**Available data**
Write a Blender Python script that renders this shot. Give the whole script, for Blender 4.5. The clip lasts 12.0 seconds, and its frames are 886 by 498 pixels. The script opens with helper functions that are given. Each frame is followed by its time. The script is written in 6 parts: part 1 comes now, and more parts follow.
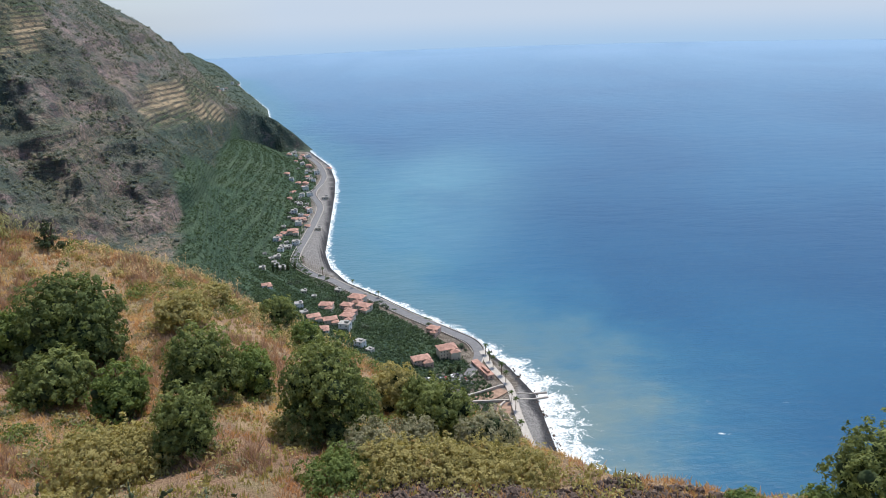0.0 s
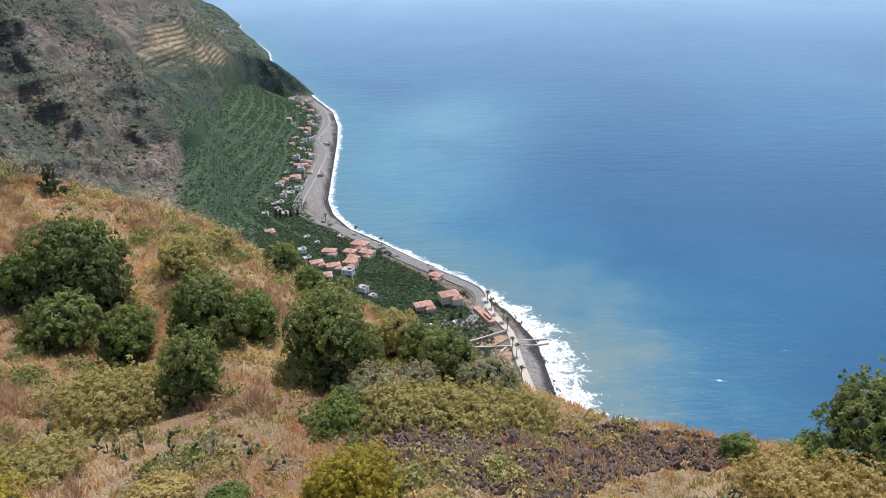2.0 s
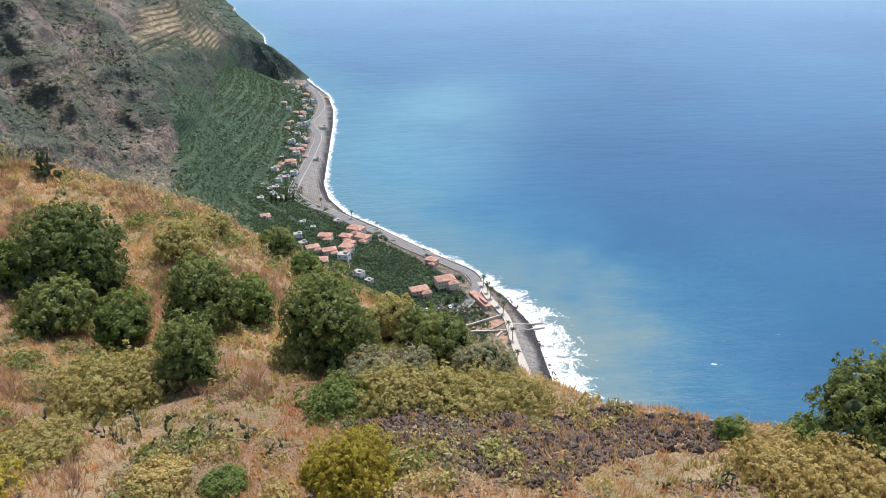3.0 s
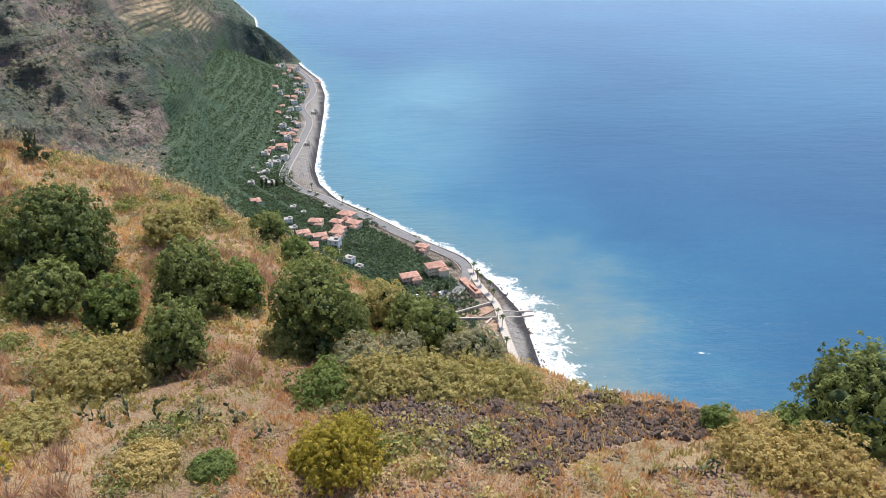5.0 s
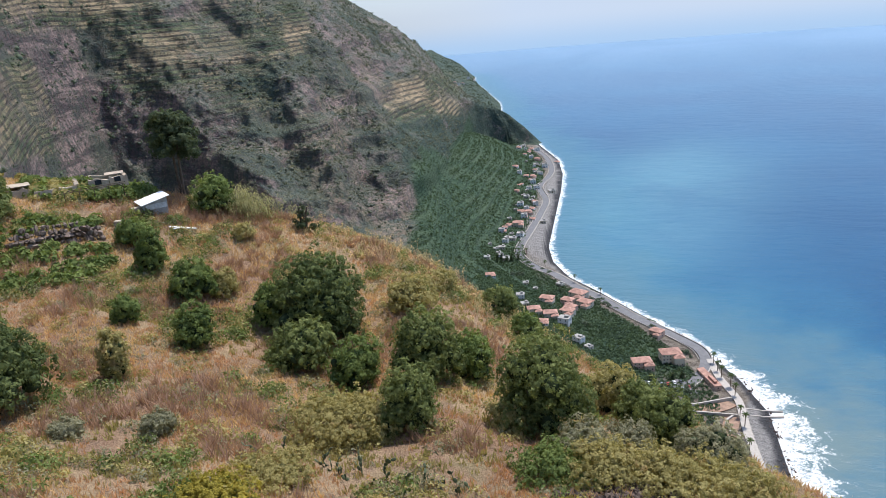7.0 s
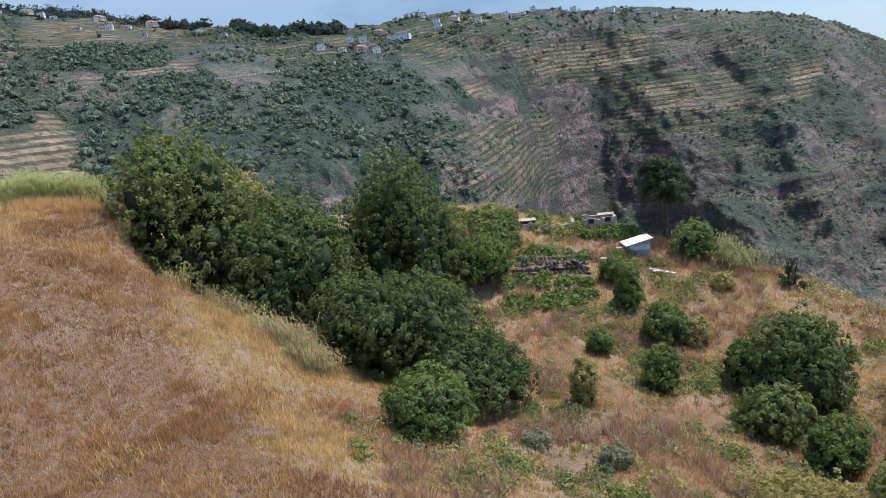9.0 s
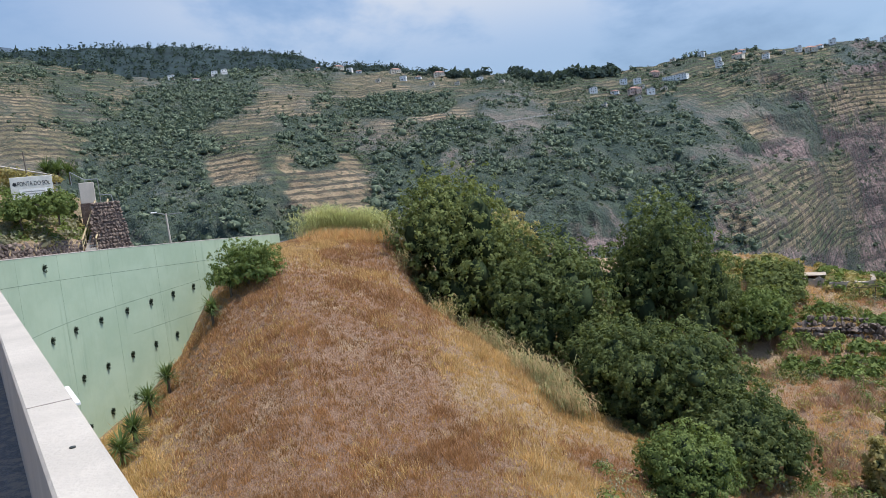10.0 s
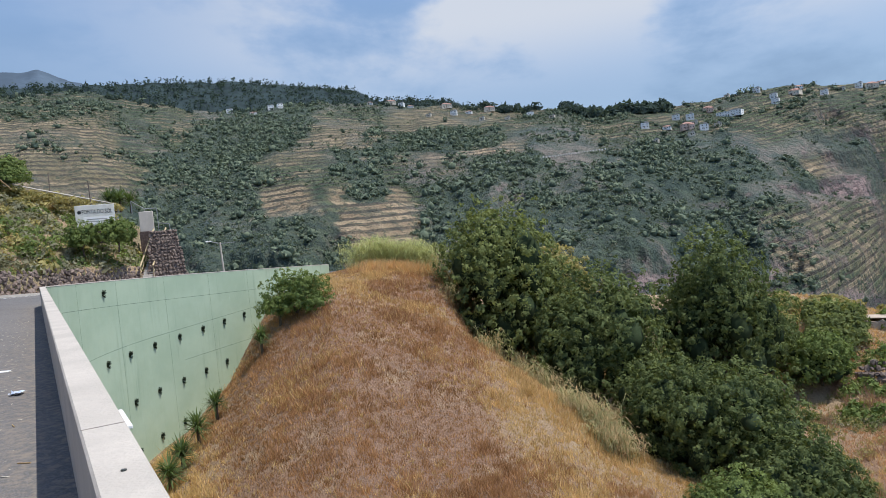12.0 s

**Short problem**
Set down all the data again exactly as above, pictures excluded.

**Response to this exercise**
Write a Blender Python script that renders this shot. Give the whole script, for Blender 4.5. The clip lasts 12.0 seconds, and its frames are 886 by 498 pixels. The script opens with helper functions that are given. Each frame is followed by its time. The script is written in 6 parts: part 1 comes now, and more parts follow.
0.0 s
2.0 s
3.0 s
5.0 s
7.0 s
9.0 s
10.0 s
12.0 s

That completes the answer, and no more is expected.